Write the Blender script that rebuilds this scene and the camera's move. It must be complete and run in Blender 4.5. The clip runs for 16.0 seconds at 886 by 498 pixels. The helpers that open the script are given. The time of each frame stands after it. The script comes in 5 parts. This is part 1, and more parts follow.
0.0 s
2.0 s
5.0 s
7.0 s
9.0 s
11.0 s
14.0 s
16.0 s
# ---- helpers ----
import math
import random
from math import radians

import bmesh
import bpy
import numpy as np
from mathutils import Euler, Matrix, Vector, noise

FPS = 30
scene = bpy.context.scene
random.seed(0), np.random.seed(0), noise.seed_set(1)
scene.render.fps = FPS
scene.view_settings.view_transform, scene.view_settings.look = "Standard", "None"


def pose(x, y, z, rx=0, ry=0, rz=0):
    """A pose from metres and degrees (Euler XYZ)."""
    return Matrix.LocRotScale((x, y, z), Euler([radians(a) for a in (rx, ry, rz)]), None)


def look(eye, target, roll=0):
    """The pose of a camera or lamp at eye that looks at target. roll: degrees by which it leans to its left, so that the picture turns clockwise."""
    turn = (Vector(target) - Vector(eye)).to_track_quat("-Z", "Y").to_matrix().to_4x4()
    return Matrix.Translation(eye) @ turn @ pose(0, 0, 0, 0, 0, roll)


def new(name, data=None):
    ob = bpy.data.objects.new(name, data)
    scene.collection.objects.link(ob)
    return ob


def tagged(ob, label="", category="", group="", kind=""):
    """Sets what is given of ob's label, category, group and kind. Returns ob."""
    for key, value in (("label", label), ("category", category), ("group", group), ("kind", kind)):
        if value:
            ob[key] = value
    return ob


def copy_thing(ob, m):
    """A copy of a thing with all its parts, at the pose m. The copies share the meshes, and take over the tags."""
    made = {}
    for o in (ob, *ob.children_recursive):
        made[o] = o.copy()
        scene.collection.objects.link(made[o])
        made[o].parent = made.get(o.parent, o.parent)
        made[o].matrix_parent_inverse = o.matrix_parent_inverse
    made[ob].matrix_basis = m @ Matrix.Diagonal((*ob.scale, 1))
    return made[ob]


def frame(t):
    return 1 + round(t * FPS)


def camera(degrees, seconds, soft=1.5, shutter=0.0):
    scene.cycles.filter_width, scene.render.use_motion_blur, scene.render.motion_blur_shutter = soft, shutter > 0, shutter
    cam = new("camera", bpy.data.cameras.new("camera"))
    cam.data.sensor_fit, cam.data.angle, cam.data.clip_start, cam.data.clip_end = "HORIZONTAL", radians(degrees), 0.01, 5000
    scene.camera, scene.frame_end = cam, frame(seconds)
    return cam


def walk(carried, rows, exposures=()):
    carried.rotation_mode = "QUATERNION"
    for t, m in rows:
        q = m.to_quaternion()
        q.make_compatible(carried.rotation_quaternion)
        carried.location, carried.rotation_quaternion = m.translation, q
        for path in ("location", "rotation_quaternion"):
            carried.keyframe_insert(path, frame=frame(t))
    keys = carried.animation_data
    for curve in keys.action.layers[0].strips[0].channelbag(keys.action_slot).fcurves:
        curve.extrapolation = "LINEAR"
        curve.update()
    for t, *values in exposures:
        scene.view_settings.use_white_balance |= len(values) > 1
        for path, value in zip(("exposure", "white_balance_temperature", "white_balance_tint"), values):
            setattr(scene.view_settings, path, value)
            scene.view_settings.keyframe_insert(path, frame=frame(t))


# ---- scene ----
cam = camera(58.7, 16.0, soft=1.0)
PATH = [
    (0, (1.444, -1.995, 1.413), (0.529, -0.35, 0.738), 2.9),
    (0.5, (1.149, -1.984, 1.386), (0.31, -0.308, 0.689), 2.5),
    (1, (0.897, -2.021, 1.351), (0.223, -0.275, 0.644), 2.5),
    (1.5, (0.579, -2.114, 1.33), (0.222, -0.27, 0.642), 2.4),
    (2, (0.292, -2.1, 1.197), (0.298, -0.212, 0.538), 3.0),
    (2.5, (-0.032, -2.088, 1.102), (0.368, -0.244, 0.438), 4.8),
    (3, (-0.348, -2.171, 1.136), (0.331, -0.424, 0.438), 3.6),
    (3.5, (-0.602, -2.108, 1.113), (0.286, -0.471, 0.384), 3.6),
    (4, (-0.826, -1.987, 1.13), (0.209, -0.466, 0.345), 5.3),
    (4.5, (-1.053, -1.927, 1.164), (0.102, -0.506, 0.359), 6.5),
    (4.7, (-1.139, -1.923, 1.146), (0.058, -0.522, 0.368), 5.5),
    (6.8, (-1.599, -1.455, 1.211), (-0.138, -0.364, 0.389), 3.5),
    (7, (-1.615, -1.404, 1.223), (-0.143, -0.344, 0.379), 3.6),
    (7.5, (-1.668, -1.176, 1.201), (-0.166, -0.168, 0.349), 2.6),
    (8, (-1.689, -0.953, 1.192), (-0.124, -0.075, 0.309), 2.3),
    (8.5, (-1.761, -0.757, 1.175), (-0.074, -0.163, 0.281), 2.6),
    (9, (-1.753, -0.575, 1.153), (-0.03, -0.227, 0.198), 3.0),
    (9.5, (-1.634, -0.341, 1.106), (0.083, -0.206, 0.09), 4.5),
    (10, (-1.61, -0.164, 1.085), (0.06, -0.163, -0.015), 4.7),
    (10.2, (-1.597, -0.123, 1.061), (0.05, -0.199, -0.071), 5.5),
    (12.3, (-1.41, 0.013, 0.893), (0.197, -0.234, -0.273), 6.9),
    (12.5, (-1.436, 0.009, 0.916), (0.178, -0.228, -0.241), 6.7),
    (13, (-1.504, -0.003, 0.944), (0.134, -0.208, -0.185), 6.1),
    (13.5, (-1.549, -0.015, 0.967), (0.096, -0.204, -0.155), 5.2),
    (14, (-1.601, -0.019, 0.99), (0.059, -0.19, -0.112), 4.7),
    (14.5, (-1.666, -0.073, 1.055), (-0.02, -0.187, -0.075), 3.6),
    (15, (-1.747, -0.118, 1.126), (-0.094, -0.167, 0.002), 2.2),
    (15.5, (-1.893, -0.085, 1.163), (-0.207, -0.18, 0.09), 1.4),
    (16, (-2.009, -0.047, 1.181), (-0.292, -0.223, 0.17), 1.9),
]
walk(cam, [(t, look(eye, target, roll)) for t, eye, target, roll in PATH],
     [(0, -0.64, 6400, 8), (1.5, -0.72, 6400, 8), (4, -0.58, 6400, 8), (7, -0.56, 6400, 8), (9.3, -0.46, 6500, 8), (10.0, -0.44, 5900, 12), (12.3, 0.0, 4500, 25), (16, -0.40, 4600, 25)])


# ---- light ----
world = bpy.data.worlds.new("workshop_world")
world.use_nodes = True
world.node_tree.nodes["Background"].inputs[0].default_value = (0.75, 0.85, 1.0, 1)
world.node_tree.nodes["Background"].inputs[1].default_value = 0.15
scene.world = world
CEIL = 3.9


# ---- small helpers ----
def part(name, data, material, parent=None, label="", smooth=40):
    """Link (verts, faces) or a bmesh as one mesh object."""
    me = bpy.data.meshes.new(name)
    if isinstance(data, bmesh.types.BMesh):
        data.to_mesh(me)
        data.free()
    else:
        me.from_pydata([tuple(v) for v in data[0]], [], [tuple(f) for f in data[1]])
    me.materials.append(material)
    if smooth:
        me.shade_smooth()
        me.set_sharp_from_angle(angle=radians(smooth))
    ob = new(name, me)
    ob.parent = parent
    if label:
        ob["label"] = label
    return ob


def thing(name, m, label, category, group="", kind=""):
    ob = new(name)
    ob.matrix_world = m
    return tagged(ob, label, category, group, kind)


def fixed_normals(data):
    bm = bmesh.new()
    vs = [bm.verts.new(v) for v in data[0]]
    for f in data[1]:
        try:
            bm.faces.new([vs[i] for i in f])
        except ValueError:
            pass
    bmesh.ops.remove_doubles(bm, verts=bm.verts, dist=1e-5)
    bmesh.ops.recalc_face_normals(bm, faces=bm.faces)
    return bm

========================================

Stated exercise =
All lines above from the one containing "carried.location, carried.rotation_quaternion = m.translation, q" to the one containing "scene.view_settings.keyframe_insert(path, frame=frame(t))" must be repeated exactly, both lines included, and no others.

Correct answer =
        carried.location, carried.rotation_quaternion = m.translation, q
        for path in ("location", "rotation_quaternion"):
            carried.keyframe_insert(path, frame=frame(t))
    keys = carried.animation_data
    for curve in keys.action.layers[0].strips[0].channelbag(keys.action_slot).fcurves:
        curve.extrapolation = "LINEAR"
        curve.update()
    for t, *values in exposures:
        scene.view_settings.use_white_balance |= len(values) > 1
        for path, value in zip(("exposure", "white_balance_temperature", "white_balance_tint"), values):
            setattr(scene.view_settings, path, value)
            scene.view_settings.keyframe_insert(path, frame=frame(t))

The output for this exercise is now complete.